» **Stated goal**
Copy the data that follows, character for character, minus the pictures.

» **Stored data**
----------------

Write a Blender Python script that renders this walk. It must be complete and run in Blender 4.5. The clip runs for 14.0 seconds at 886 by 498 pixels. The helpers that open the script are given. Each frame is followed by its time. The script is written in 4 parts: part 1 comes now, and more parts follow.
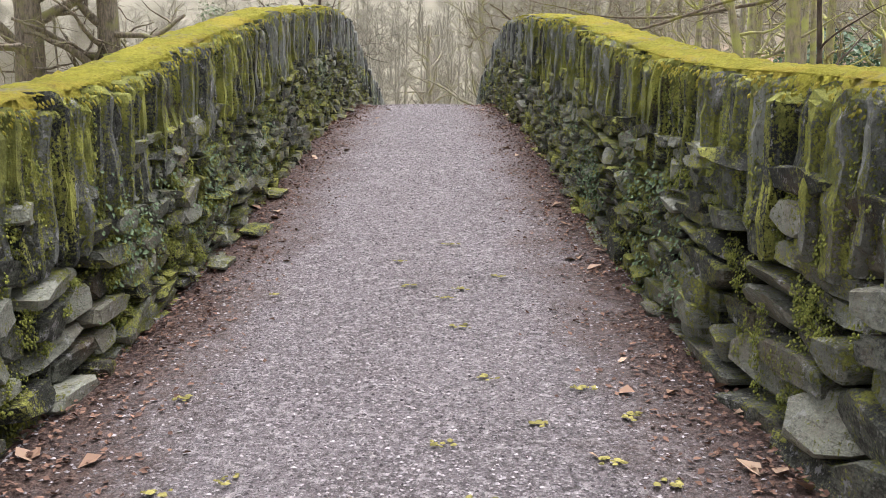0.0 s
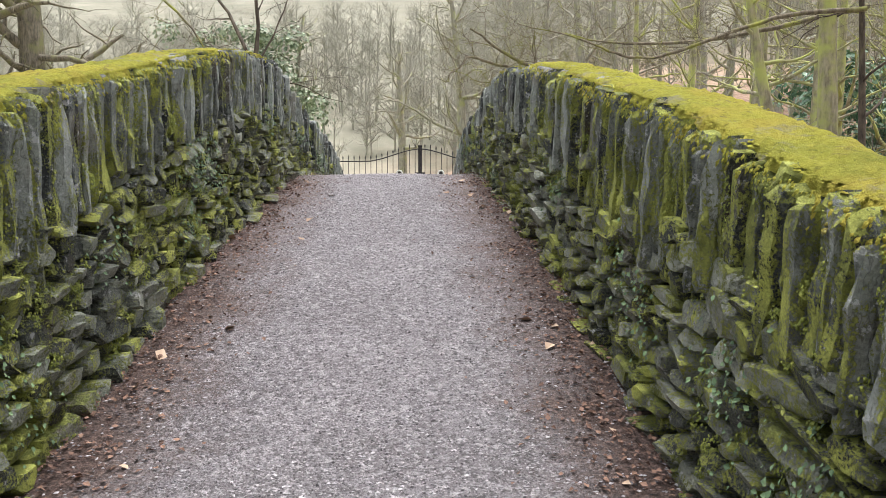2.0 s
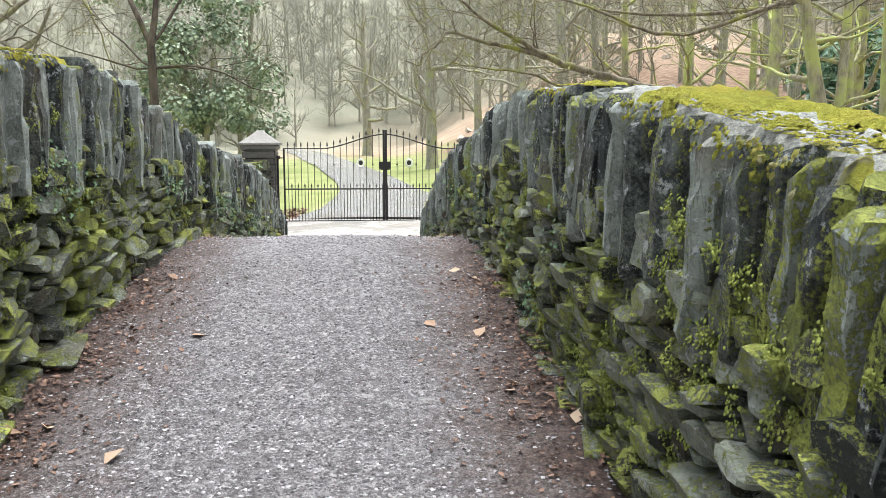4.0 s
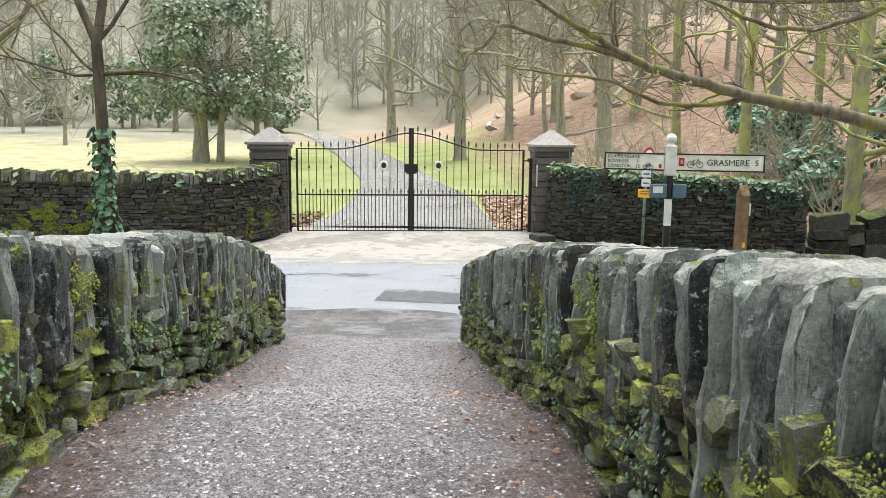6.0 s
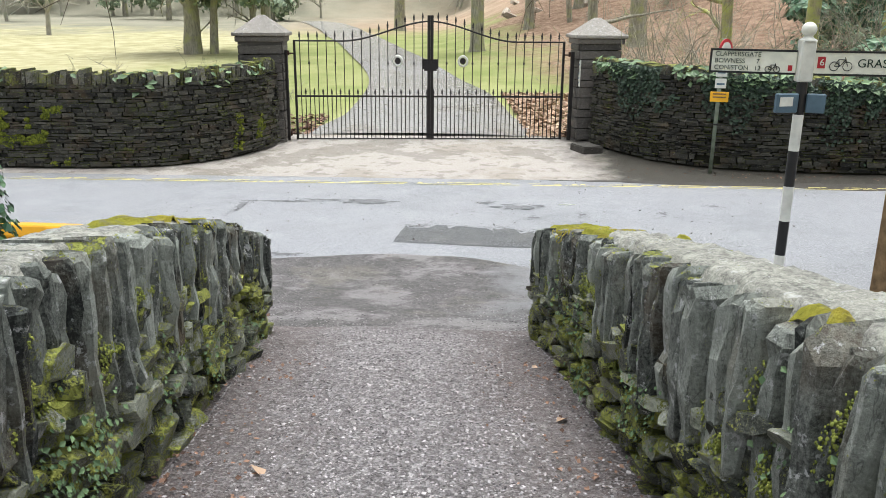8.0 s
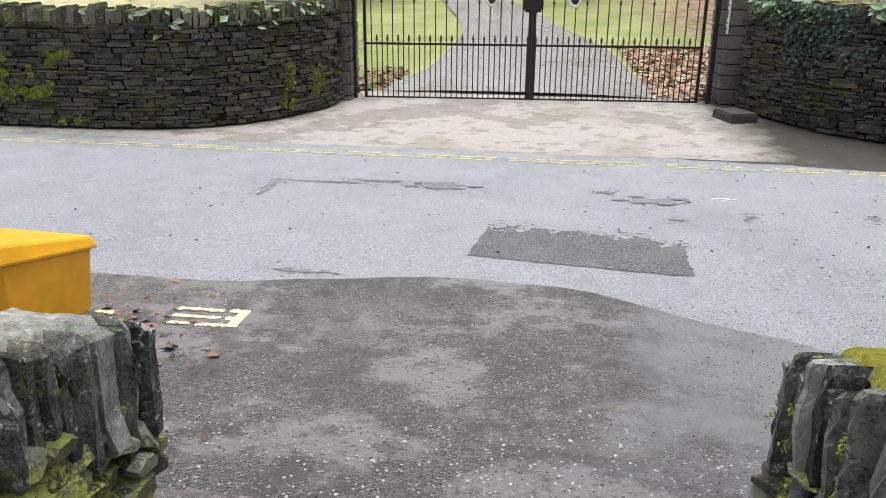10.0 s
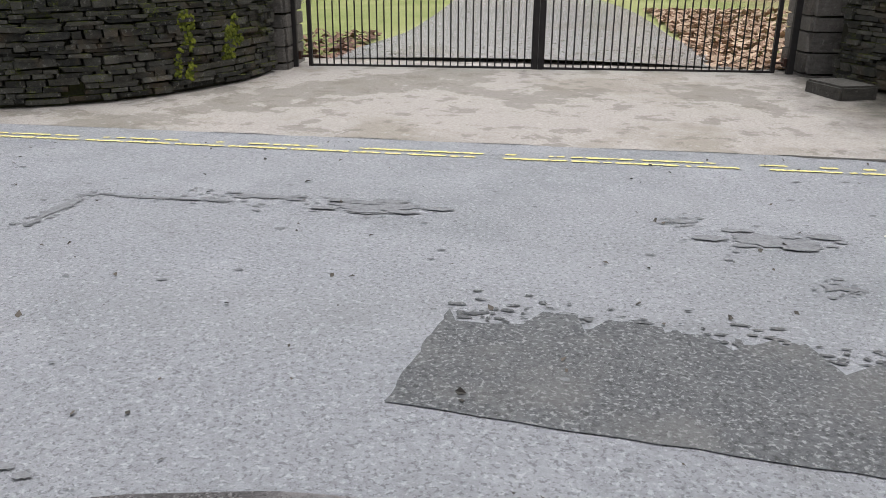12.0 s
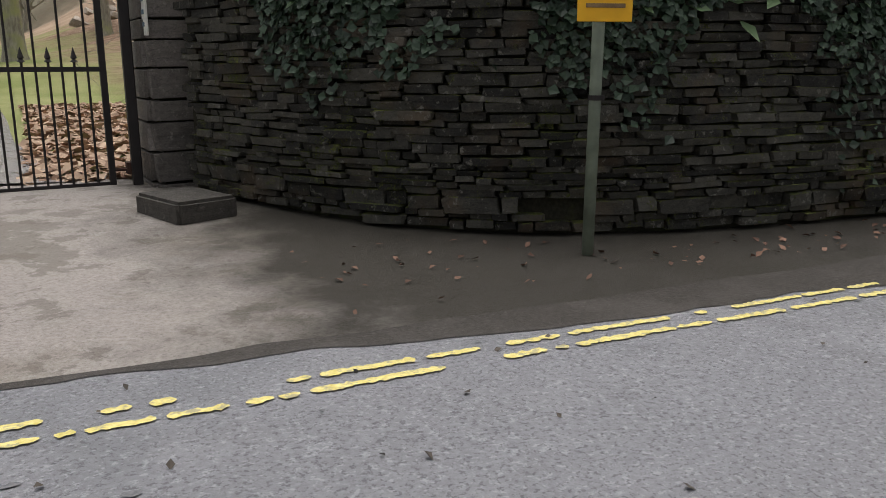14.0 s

----------------

» **Written response**
Write a Blender Python script that renders this walk. It must be complete and run in Blender 4.5. The clip runs for 14.0 seconds at 886 by 498 pixels. The helpers that open the script are given. Each frame is followed by its time. The script is written in 4 parts: part 1 comes now, and more parts follow.
0.0 s
2.0 s
4.0 s
6.0 s
8.0 s
10.0 s
12.0 s
14.0 s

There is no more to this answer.